## START DATASET RECORDS

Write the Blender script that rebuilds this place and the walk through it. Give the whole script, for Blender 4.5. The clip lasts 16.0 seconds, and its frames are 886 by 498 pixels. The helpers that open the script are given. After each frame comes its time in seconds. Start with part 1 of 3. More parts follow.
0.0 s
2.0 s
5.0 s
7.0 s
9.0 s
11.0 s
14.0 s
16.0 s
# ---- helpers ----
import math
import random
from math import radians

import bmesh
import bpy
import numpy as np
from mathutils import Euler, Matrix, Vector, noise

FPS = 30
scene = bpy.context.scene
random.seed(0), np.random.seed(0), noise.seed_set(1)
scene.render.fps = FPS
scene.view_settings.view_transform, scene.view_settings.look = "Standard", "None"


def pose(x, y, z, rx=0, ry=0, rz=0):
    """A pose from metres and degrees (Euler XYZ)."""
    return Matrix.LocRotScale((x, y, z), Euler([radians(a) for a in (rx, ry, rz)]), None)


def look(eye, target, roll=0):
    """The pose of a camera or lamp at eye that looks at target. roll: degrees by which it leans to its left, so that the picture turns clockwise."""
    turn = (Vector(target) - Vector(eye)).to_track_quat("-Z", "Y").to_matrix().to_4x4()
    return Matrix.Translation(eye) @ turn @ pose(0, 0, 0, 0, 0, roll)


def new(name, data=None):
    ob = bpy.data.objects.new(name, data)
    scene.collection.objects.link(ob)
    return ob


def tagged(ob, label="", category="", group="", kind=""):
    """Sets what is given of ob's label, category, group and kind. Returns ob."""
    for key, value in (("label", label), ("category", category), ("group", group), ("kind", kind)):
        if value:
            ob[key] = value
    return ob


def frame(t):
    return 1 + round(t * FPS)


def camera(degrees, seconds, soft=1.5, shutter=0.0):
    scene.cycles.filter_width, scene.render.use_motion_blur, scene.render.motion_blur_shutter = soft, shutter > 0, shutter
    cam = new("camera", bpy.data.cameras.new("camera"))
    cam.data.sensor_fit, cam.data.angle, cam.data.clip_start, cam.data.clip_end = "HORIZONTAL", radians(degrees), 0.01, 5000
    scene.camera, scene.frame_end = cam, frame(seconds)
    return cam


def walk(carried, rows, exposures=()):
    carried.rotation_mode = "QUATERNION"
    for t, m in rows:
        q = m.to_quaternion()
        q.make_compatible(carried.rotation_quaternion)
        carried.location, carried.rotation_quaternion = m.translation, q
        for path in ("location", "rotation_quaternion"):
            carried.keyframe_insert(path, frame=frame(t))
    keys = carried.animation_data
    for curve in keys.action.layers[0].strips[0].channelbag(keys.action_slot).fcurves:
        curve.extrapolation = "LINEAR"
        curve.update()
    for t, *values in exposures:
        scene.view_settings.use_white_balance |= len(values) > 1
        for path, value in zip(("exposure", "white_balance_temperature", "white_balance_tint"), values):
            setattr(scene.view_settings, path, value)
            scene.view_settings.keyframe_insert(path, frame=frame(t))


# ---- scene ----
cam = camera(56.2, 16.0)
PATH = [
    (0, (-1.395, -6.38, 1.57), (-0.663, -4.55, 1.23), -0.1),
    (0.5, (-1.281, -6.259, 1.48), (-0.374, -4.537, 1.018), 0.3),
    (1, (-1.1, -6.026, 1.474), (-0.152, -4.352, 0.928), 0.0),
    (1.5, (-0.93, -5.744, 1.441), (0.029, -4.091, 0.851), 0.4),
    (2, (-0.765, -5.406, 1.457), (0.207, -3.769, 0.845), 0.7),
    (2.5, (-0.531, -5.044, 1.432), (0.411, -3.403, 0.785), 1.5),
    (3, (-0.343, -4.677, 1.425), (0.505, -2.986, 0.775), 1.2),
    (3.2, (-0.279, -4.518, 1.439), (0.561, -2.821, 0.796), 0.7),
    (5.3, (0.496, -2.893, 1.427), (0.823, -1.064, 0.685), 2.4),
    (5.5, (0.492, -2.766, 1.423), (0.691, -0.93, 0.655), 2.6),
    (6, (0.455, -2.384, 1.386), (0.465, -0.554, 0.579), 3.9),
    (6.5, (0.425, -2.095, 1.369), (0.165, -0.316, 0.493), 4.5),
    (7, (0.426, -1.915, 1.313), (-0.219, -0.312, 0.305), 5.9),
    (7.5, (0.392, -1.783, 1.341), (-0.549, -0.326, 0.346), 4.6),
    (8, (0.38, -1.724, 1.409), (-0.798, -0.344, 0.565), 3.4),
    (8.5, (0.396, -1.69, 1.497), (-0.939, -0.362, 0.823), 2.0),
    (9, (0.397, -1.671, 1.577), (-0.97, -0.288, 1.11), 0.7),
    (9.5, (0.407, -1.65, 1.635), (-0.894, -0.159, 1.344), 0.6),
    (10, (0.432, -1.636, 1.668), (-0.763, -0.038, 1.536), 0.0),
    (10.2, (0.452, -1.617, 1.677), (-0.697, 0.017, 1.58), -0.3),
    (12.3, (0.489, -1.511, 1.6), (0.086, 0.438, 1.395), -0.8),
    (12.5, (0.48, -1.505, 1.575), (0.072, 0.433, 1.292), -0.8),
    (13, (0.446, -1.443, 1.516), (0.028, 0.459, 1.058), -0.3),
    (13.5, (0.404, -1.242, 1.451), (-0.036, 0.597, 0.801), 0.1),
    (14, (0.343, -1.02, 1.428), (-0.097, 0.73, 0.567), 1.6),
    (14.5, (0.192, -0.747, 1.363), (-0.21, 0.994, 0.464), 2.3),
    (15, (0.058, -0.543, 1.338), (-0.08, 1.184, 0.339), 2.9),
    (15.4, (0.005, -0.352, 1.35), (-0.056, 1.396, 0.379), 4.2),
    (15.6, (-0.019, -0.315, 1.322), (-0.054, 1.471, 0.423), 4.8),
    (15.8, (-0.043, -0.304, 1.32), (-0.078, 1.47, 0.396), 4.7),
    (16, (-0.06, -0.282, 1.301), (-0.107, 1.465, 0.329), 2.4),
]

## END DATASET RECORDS
## START DATASET RECORDS

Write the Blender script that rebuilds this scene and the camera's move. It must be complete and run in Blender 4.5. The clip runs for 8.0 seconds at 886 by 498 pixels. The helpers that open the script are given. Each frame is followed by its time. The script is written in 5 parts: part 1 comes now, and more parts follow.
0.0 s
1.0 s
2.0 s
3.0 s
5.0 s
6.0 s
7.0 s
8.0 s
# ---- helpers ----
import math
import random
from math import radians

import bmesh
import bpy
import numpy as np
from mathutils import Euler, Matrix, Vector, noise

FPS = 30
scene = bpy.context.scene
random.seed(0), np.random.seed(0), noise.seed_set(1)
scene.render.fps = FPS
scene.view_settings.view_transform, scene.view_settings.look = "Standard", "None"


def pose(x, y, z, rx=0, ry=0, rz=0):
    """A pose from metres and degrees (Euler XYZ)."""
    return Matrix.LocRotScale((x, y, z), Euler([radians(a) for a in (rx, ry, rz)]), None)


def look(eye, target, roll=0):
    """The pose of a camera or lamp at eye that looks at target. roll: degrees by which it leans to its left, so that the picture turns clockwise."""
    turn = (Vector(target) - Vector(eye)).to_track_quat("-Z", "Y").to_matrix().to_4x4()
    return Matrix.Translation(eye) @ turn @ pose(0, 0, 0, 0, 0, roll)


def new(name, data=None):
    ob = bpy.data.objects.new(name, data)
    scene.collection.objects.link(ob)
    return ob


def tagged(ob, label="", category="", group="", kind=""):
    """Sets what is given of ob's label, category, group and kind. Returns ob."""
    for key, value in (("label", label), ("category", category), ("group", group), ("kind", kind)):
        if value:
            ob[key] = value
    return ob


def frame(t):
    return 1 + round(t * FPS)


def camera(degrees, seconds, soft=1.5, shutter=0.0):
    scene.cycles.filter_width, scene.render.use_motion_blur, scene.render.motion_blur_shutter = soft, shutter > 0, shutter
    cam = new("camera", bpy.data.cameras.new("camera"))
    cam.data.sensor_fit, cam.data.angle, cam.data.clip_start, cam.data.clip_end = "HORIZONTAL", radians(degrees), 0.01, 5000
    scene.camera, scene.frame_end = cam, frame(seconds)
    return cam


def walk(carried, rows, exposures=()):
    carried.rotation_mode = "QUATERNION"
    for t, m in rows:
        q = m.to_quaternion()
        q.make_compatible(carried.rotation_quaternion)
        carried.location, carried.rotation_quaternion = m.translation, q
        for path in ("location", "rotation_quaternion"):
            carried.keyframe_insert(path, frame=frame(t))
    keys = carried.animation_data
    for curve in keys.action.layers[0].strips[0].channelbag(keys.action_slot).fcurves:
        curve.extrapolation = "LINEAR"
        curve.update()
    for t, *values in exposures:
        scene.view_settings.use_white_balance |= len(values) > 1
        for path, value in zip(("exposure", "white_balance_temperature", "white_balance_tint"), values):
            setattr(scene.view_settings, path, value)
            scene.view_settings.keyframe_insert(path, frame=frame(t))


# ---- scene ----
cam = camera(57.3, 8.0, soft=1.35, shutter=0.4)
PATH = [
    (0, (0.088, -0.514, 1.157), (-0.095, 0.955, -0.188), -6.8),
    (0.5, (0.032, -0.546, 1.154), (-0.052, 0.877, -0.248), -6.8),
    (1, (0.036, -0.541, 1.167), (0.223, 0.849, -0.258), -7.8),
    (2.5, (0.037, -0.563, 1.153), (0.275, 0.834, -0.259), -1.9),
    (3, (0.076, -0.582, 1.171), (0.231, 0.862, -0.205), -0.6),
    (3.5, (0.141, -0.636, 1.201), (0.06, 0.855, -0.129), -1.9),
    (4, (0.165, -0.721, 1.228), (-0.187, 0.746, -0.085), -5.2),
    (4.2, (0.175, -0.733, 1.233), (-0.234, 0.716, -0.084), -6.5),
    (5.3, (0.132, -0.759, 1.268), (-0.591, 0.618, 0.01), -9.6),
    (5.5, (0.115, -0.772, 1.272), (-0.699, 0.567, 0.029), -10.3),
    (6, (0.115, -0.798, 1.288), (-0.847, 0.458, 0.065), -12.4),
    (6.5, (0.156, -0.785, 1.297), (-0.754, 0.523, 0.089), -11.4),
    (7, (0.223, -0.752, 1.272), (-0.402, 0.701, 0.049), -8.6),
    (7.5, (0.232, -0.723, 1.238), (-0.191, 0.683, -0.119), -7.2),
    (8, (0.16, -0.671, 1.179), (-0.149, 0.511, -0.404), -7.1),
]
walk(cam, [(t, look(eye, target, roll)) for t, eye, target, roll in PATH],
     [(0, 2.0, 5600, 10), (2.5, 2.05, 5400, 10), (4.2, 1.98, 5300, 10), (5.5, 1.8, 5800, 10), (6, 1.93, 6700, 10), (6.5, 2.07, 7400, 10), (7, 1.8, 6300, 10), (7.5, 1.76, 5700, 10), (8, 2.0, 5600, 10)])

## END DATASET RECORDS

» **AIM OF THE TASK**: Return only those lines of the records that contain the string "Blender".

» **ANSWER TO THE TASK**:
Write the Blender script that rebuilds this place and the walk through it. Give the whole script, for Blender 4.5. The clip lasts 16.0 seconds, and its frames are 886 by 498 pixels. The helpers that open the script are given. After each frame comes its time in seconds. Start with part 1 of 3. More parts follow.
Write the Blender script that rebuilds this scene and the camera's move. It must be complete and run in Blender 4.5. The clip runs for 8.0 seconds at 886 by 498 pixels. The helpers that open the script are given. Each frame is followed by its time. The script is written in 5 parts: part 1 comes now, and more parts follow.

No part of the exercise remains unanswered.